# Information shown start
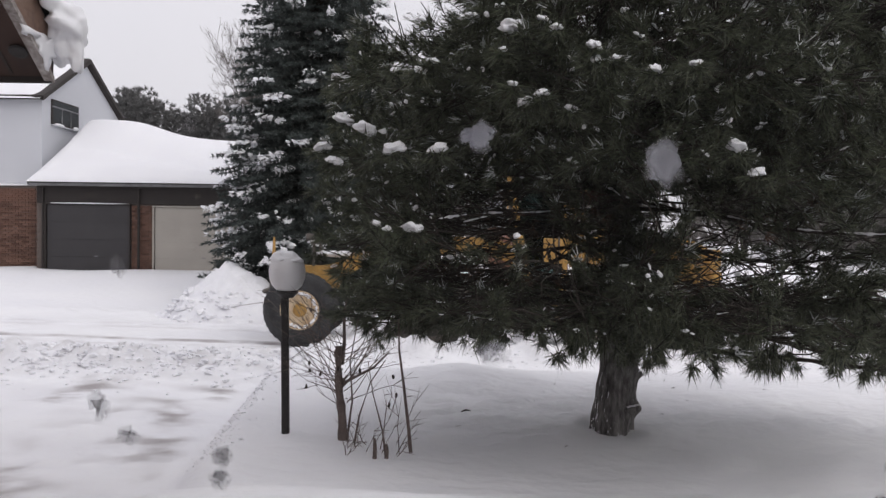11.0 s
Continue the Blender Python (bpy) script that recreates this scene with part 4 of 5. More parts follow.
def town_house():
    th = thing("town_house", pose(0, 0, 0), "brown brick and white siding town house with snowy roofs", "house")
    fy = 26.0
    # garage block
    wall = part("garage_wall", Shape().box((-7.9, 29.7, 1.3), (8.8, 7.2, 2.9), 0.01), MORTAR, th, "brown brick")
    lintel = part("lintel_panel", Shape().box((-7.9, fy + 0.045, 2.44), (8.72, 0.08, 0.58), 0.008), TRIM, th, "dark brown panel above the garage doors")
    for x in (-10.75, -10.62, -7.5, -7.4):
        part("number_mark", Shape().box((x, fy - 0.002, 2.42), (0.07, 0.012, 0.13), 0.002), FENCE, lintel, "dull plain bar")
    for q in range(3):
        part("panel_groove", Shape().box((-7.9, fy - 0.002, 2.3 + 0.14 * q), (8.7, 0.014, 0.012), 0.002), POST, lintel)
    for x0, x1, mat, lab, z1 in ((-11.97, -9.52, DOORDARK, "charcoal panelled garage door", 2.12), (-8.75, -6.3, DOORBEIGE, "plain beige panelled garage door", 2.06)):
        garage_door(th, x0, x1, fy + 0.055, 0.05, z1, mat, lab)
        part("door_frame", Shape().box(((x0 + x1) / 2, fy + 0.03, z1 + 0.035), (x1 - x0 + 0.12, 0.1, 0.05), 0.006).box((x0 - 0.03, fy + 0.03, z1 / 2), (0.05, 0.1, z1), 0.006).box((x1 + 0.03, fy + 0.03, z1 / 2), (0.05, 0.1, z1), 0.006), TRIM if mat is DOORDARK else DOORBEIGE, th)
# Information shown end
* Work required: Print the whole listing above once more, word for word, without its pictures.

* Finished exercise:
11.0 s
Continue the Blender Python (bpy) script that recreates this scene with part 4 of 5. More parts follow.
def town_house():
    th = thing("town_house", pose(0, 0, 0), "brown brick and white siding town house with snowy roofs", "house")
    fy = 26.0
    # garage block
    wall = part("garage_wall", Shape().box((-7.9, 29.7, 1.3), (8.8, 7.2, 2.9), 0.01), MORTAR, th, "brown brick")
    lintel = part("lintel_panel", Shape().box((-7.9, fy + 0.045, 2.44), (8.72, 0.08, 0.58), 0.008), TRIM, th, "dark brown panel above the garage doors")
    for x in (-10.75, -10.62, -7.5, -7.4):
        part("number_mark", Shape().box((x, fy - 0.002, 2.42), (0.07, 0.012, 0.13), 0.002), FENCE, lintel, "dull plain bar")
    for q in range(3):
        part("panel_groove", Shape().box((-7.9, fy - 0.002, 2.3 + 0.14 * q), (8.7, 0.014, 0.012), 0.002), POST, lintel)
    for x0, x1, mat, lab, z1 in ((-11.97, -9.52, DOORDARK, "charcoal panelled garage door", 2.12), (-8.75, -6.3, DOORBEIGE, "plain beige panelled garage door", 2.06)):
        garage_door(th, x0, x1, fy + 0.055, 0.05, z1, mat, lab)
        part("door_frame", Shape().box(((x0 + x1) / 2, fy + 0.03, z1 + 0.035), (x1 - x0 + 0.12, 0.1, 0.05), 0.006).box((x0 - 0.03, fy + 0.03, z1 / 2), (0.05, 0.1, z1), 0.006).box((x1 + 0.03, fy + 0.03, z1 / 2), (0.05, 0.1, z1), 0.006), TRIM if mat is DOORDARK else DOORBEIGE, th)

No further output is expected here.